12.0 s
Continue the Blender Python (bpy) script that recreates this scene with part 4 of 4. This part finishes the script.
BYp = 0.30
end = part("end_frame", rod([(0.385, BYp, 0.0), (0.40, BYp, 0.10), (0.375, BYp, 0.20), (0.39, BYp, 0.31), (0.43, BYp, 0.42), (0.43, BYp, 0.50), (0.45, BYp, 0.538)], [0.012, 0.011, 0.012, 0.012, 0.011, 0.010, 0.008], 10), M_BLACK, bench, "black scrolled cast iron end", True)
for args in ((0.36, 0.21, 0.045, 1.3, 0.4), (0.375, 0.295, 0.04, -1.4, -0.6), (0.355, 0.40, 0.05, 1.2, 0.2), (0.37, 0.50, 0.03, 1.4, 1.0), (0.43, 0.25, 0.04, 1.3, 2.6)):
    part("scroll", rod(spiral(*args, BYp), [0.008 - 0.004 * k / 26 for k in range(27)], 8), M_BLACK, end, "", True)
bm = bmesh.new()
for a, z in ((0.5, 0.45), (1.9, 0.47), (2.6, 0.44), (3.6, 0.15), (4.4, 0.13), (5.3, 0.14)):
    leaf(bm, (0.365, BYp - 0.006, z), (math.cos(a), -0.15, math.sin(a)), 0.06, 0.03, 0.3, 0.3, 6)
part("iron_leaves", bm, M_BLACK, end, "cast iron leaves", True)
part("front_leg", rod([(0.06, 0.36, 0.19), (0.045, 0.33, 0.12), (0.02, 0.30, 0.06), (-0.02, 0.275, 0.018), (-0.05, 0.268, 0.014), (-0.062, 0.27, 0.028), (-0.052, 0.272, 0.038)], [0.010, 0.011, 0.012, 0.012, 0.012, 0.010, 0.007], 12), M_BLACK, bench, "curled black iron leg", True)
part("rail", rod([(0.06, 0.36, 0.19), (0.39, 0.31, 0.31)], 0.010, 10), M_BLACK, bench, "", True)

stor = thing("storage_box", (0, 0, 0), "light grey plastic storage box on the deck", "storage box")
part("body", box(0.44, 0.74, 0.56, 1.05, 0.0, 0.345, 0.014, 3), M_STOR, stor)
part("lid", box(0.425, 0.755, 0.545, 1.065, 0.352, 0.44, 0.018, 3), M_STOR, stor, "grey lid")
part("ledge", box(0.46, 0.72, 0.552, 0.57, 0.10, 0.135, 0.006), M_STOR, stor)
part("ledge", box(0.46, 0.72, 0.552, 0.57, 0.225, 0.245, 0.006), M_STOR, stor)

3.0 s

**Aim of the task**
Output, unchanged, the lines from the line with "Continue the Blender" through the final line of the material.

**Exercise answer**
Continue the Blender Python (bpy) script that recreates this scene with part 4 of 4. This part finishes the script.
BYp = 0.30
end = part("end_frame", rod([(0.385, BYp, 0.0), (0.40, BYp, 0.10), (0.375, BYp, 0.20), (0.39, BYp, 0.31), (0.43, BYp, 0.42), (0.43, BYp, 0.50), (0.45, BYp, 0.538)], [0.012, 0.011, 0.012, 0.012, 0.011, 0.010, 0.008], 10), M_BLACK, bench, "black scrolled cast iron end", True)
for args in ((0.36, 0.21, 0.045, 1.3, 0.4), (0.375, 0.295, 0.04, -1.4, -0.6), (0.355, 0.40, 0.05, 1.2, 0.2), (0.37, 0.50, 0.03, 1.4, 1.0), (0.43, 0.25, 0.04, 1.3, 2.6)):
    part("scroll", rod(spiral(*args, BYp), [0.008 - 0.004 * k / 26 for k in range(27)], 8), M_BLACK, end, "", True)
bm = bmesh.new()
for a, z in ((0.5, 0.45), (1.9, 0.47), (2.6, 0.44), (3.6, 0.15), (4.4, 0.13), (5.3, 0.14)):
    leaf(bm, (0.365, BYp - 0.006, z), (math.cos(a), -0.15, math.sin(a)), 0.06, 0.03, 0.3, 0.3, 6)
part("iron_leaves", bm, M_BLACK, end, "cast iron leaves", True)
part("front_leg", rod([(0.06, 0.36, 0.19), (0.045, 0.33, 0.12), (0.02, 0.30, 0.06), (-0.02, 0.275, 0.018), (-0.05, 0.268, 0.014), (-0.062, 0.27, 0.028), (-0.052, 0.272, 0.038)], [0.010, 0.011, 0.012, 0.012, 0.012, 0.010, 0.007], 12), M_BLACK, bench, "curled black iron leg", True)
part("rail", rod([(0.06, 0.36, 0.19), (0.39, 0.31, 0.31)], 0.010, 10), M_BLACK, bench, "", True)

stor = thing("storage_box", (0, 0, 0), "light grey plastic storage box on the deck", "storage box")
part("body", box(0.44, 0.74, 0.56, 1.05, 0.0, 0.345, 0.014, 3), M_STOR, stor)
part("lid", box(0.425, 0.755, 0.545, 1.065, 0.352, 0.44, 0.018, 3), M_STOR, stor, "grey lid")
part("ledge", box(0.46, 0.72, 0.552, 0.57, 0.10, 0.135, 0.006), M_STOR, stor)
part("ledge", box(0.46, 0.72, 0.552, 0.57, 0.225, 0.245, 0.006), M_STOR, stor)

3.0 s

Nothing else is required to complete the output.